[Task directions]: Only one span of the listing below is wanted: the lines from the one with "Continue the Blender" through the one with "16), M_CHAIN, lampt)", reproduced exactly, both ends kept.

[Data provided]:
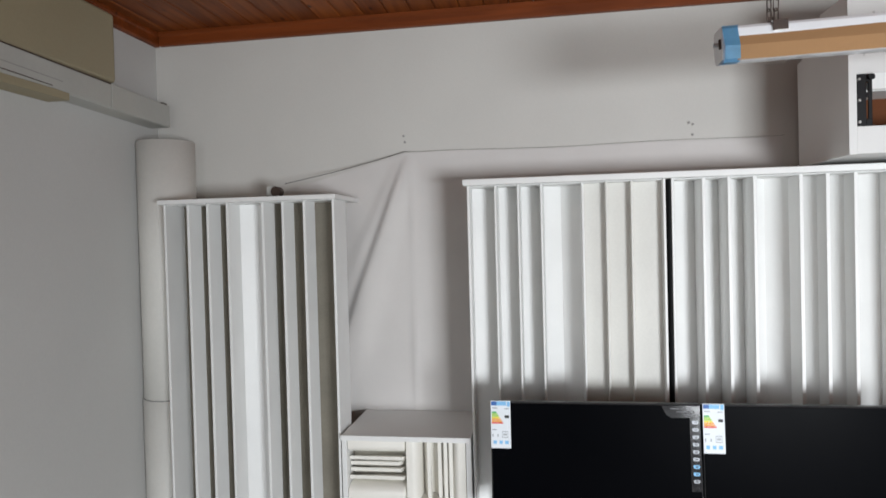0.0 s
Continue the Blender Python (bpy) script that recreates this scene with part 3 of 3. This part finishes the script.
def link_mesh():
    bm = bmesh.new()
    n, k, R, S, r = 16, 6, 0.0055, 0.0075, 0.0013
    rings = []
    for i in range(n):
        a = 2 * math.pi * i / n
        c = Vector((R * math.cos(a), 0, R * math.sin(a) + (S if math.sin(a) > 0 else -S)))
        nrm = Vector((math.cos(a), 0, math.sin(a)))
        rings.append([bm.verts.new(c + nrm * r * math.cos(b) + Vector((0, 1, 0)) * r * math.sin(b)) for b in [2 * math.pi * j / k for j in range(k)]])
    for i in range(n):
        p, q = rings[i], rings[(i + 1) % n]
        for j in range(k):
            bm.faces.new((p[j], p[(j + 1) % k], q[(j + 1) % k], q[j]))
    for f in bm.faces:
        f.smooth = True
    me = bpy.data.meshes.new("link")
    bm.to_mesh(me)
    bm.free()
    me.materials.append(M_CHAIN)
    return me


LINK = link_mesh()
for hx in (0.587, 1.64):
    clip = bmesh.new()
    add_box(clip, (hx - 0.014, 1.4815, LZ + 0.058), (hx + 0.014, 1.4832, LZ + 0.081), 0.0006)
    add_box(clip, (hx - 0.016, 1.4815, LZ + 0.0795), (hx + 0.016, 1.557, LZ + 0.0815), 0.0006)
    add_box(clip, (hx - 0.016, 1.5585, LZ + 0.052), (hx + 0.016, 1.560, LZ + 0.081), 0.0006)
    add_box(clip, (hx - 0.012, 1.518, LZ + 0.081), (hx + 0.002, 1.521, LZ + 0.099), 0.0006)
    cl = part("clip", slim(clip), M_CLIP, lampt, "dark steel spring clip")
    for strand in (-0.007, 0.007):
        z, i = LZ + 0.102, 0
        while z < CEIL - 0.005:
            ob = new("chain_link", LINK)
            ob.parent = cl
            ob.matrix_basis = pose(hx - 0.004 + strand * (1 - 0.3 * (z - LZ) / 0.48), 1.537, z, random.uniform(-6, 6), random.uniform(-5, 5), 90 * (i % 2) + random.uniform(15, 40))
            z += 0.0215
            i += 1
    hook = part("ceiling_hook", rod((hx - 0.004, 1.537, CEIL - 0.006), 0.006, 0.012, "z", 16), M_CHAIN, lampt)

hk = thing("ceiling_hook", (0.054, 2.096, CEIL), "small steel cup hook screwed into the pine ceiling", "hook")
part("base", rod((0.054, 2.096, CEIL - 0.003), 0.009, 0.006, "z", 18), M_STEEL, hk)
hookp = [(0.054 + 0.006 * math.sin(a), 2.096, CEIL - 0.014 + 0.006 * math.cos(a)) for a in [k * math.pi / 10 for k in range(0, 15)]]
bmh = bmesh.new()
for p, q in zip([(0.054, 2.096, CEIL - 0.004)] + hookp, hookp):
    d = Vector(q) - Vector(p)
    bmesh.ops.create_cone(bmh, cap_ends=True, segments=8, radius1=0.0015, radius2=0.0015, depth=d.length + 0.001, matrix=Matrix.Translation((Vector(p) + Vector(q)) / 2) @ d.to_track_quat("Z", "Y").to_matrix().to_4x4())
part("hook_wire", bmh, M_STEEL, hk)

# ---- monitors on the desk ----
desk = thing("desk", (0.5, 1.8, 0), "plain white desk under the monitors", "desk")
part("desktop", box((-0.25, 1.45, 0.72), (1.30, 2.09, 0.75), 0.004), M_WHITE, desk)
for lx in (-0.2, 1.25):
    for ly in (1.5, 2.04):
        part("leg", box((lx - 0.025, ly - 0.025, 0), (lx + 0.025, ly + 0.025, 0.7195), 0.003), M_WHITE, desk)


def energy_label(mon, x, z, y, w=0.0552, h=0.131):
    """White energy label with a blue head, seven coloured arrows and rows of grey print."""
    base = part("energy_label", box((x, y - 0.0008, z - h), (x + w, y, z), 0.0002), M_PAPER, mon, "white energy label with coloured arrows")
    yy = y - 0.0009
    t = 0.0004

    def bar(a, b, c, d, mat):
        part("printed_bar", prism([(x + a * w, z - c * h), (x + b * w, z - c * h), (x + b * w, z - d * h), (x + a * w, z - d * h)], yy - t, yy, "y"), mat, base)
    bar(0.03, 0.30, 0.015, 0.10, INK["blue"])
    bar(0.30, 0.78, 0.015, 0.10, INK["sky"])
    bar(0.82, 0.97, 0.015, 0.12, INK["sky"])
    bar(0.06, 0.34, 0.14, 0.165, M_GREY)
    bar(0.68, 0.92, 0.155, 0.175, M_GREY)
    for k, c in enumerate(("green", "lime", "lime", "yellow", "orange", "orange", "red")):
        z0 = z - h * (0.23 + k * 0.037)
        x1 = x + w * (0.26 + k * 0.055)
        o = [(x + 0.05 * w, z0), (x1, z0), (x1 + 0.003, z0 - 0.0021), (x1, z0 - 0.0042), (x + 0.05 * w, z0 - 0.0042)]
        part("printed_arrow", prism(o, yy - t, yy, "y"), INK[c], base)
    z0 = z - h * 0.335
    part("printed_arrow", prism([(x + 0.68 * w, z0), (x + 0.73 * w, z0 + 0.004), (x + 0.92 * w, z0 + 0.004), (x + 0.92 * w, z0 - 0.004), (x + 0.73 * w, z0 - 0.004)], yy - t, yy, "y"), INK["black"], base)
    for a, b, c, d in ((0.06, 0.30, 0.60, 0.62), (0.06, 0.12, 0.70, 0.76), (0.32, 0.38, 0.70, 0.76), (0.56, 0.86, 0.64, 0.66), (0.56, 0.58, 0.66, 0.76), (0.84, 0.86, 0.66, 0.76),
                       (0.56, 0.86, 0.76, 0.78), (0.62, 0.80, 0.69, 0.73)):
        bar(a, b, c, d, M_GREY)
    for a, b in ((0.12, 0.28), (0.42, 0.58), (0.70, 0.88)):
        bar(a, b, 0.84, 0.91, INK["sky"])
    return base


def monitor(x0, ztop, y, label, bright):
    w, h = 0.5642, 0.333
    e = thing("monitor", (x0 + w / 2, y + 0.1, 0.75), label, "monitor", "monitors on the desk")
    body = bmesh.new()
    add_box(body, (x0, y + 0.003, ztop - h), (x0 + w, y + 0.030, ztop), 0.004)
    part("body", body, M_PLASTIC, e)
    part("screen", box((x0 + 0.004, y, ztop - h + 0.018), (x0 + w - 0.004, y + 0.0028, ztop - 0.004), 0.0006), M_SCREEN, e)
    part("chin", box((x0 + 0.002, y - 0.001, ztop - h), (x0 + w - 0.002, y + 0.0029, ztop - h + 0.0175), 0.001), M_PLASTIC, e)
    part("housing", box((x0 + 0.12, y + 0.030, ztop - 0.26), (x0 + w - 0.12, y + 0.062, ztop - 0.06), 0.012, 3), M_PLASTIC, e)
    part("stand_neck", box((x0 + w / 2 - 0.03, y + 0.036, 0.758), (x0 + w / 2 + 0.03, y + 0.066, ztop - 0.13), 0.006), M_PLASTIC, e)
    part("stand_base", box((x0 + w / 2 - 0.12, y - 0.05, 0.7502), (x0 + w / 2 + 0.12, y + 0.12, 0.7598), 0.004), M_PLASTIC, e)
    energy_label(e, x0 + 0.001, ztop + 0.003, y - 0.0005)
    # slanted sticker in the upper corner, dark unless a reflection is coloured in, and a column of small pictograms
    xr = x0 + w - 0.004
    o = [(xr - 0.098, ztop - 0.004), (xr, ztop - 0.004), (xr, ztop - 0.036), (xr - 0.074, ztop - 0.036), (xr - 0.086, ztop - 0.028)]
    st = part("corner_sticker", prism(o, y - 0.0008, y - 0.0002, "y"), M_GLARE_TONE if bright else M_GLOSS, e, "foil corner sticker, its reflection put in as pale colour" if bright else "glossy dark slanted corner sticker")
    for a, b, c, d in ((0.076, 0.052, 0.010, 0.0135), (0.048, 0.026, 0.010, 0.0135), (0.060, 0.030, 0.0185, 0.021), (0.040, 0.008, 0.026, 0.0285)):
        part("printed_bar", prism([(xr - a, ztop - c), (xr - b, ztop - c), (xr - b, ztop - d), (xr - a, ztop - d)], y - 0.0014, y - 0.0010, "y"), M_DIM, st)
    o = [(xr - 0.026, ztop - 0.0365), (xr, ztop - 0.0365), (xr, ztop - 0.23), (xr - 0.026, ztop - 0.23)]
    col = part("pictogram_strip", prism(o, y - 0.0008, y - 0.0002, "y"), M_GLOSS, e, "glossy dark strip of pictograms")
    for k in range(9):
        z = ztop - 0.043 - k * 0.0195
        mat = M_SILVER if k not in (6, 7) else INK["sky"]
        part("pictogram", prism([(xr - 0.021, z - 0.001), (xr - 0.017, z), (xr - 0.006, z), (xr - 0.003, z - 0.004), (xr - 0.006, z - 0.009), (xr - 0.019, z - 0.009)], y - 0.0013, y - 0.0010, "y"), mat, col)
        part("pictogram_line", prism([(xr - 0.015, z - 0.003), (xr - 0.008, z - 0.003), (xr - 0.008, z - 0.006), (xr - 0.015, z - 0.006)], y - 0.0016, y - 0.0014, "y"), INK["black"], col)
    # the screen leans back on its stand
    top = Matrix.Translation((0, y, ztop))
    lean = top @ Matrix.Rotation(radians(-4), 4, "X") @ top.inverted()
    for ob in e.children_recursive:
        if not ob.name.startswith("stand"):
            ob.data.transform(lean)
    return e


M_GLOSS = material("glossy_black_film", (0.02, 0.02, 0.022), 0.12, vary=0.05, scale=20, fine=200, bump=0.01, coat=0.5)
monitor(-0.0347, 1.2309, 1.960, "black thin-bezel monitor with energy label and pictogram stickers", False)
monitor(0.5315, 1.2309, 1.958, "black thin-bezel monitor with a reflection coloured into its corner sticker", True)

[Exercise result]:
Continue the Blender Python (bpy) script that recreates this scene with part 3 of 3. This part finishes the script.
def link_mesh():
    bm = bmesh.new()
    n, k, R, S, r = 16, 6, 0.0055, 0.0075, 0.0013
    rings = []
    for i in range(n):
        a = 2 * math.pi * i / n
        c = Vector((R * math.cos(a), 0, R * math.sin(a) + (S if math.sin(a) > 0 else -S)))
        nrm = Vector((math.cos(a), 0, math.sin(a)))
        rings.append([bm.verts.new(c + nrm * r * math.cos(b) + Vector((0, 1, 0)) * r * math.sin(b)) for b in [2 * math.pi * j / k for j in range(k)]])
    for i in range(n):
        p, q = rings[i], rings[(i + 1) % n]
        for j in range(k):
            bm.faces.new((p[j], p[(j + 1) % k], q[(j + 1) % k], q[j]))
    for f in bm.faces:
        f.smooth = True
    me = bpy.data.meshes.new("link")
    bm.to_mesh(me)
    bm.free()
    me.materials.append(M_CHAIN)
    return me


LINK = link_mesh()
for hx in (0.587, 1.64):
    clip = bmesh.new()
    add_box(clip, (hx - 0.014, 1.4815, LZ + 0.058), (hx + 0.014, 1.4832, LZ + 0.081), 0.0006)
    add_box(clip, (hx - 0.016, 1.4815, LZ + 0.0795), (hx + 0.016, 1.557, LZ + 0.0815), 0.0006)
    add_box(clip, (hx - 0.016, 1.5585, LZ + 0.052), (hx + 0.016, 1.560, LZ + 0.081), 0.0006)
    add_box(clip, (hx - 0.012, 1.518, LZ + 0.081), (hx + 0.002, 1.521, LZ + 0.099), 0.0006)
    cl = part("clip", slim(clip), M_CLIP, lampt, "dark steel spring clip")
    for strand in (-0.007, 0.007):
        z, i = LZ + 0.102, 0
        while z < CEIL - 0.005:
            ob = new("chain_link", LINK)
            ob.parent = cl
            ob.matrix_basis = pose(hx - 0.004 + strand * (1 - 0.3 * (z - LZ) / 0.48), 1.537, z, random.uniform(-6, 6), random.uniform(-5, 5), 90 * (i % 2) + random.uniform(15, 40))
            z += 0.0215
            i += 1
    hook = part("ceiling_hook", rod((hx - 0.004, 1.537, CEIL - 0.006), 0.006, 0.012, "z", 16), M_CHAIN, lampt)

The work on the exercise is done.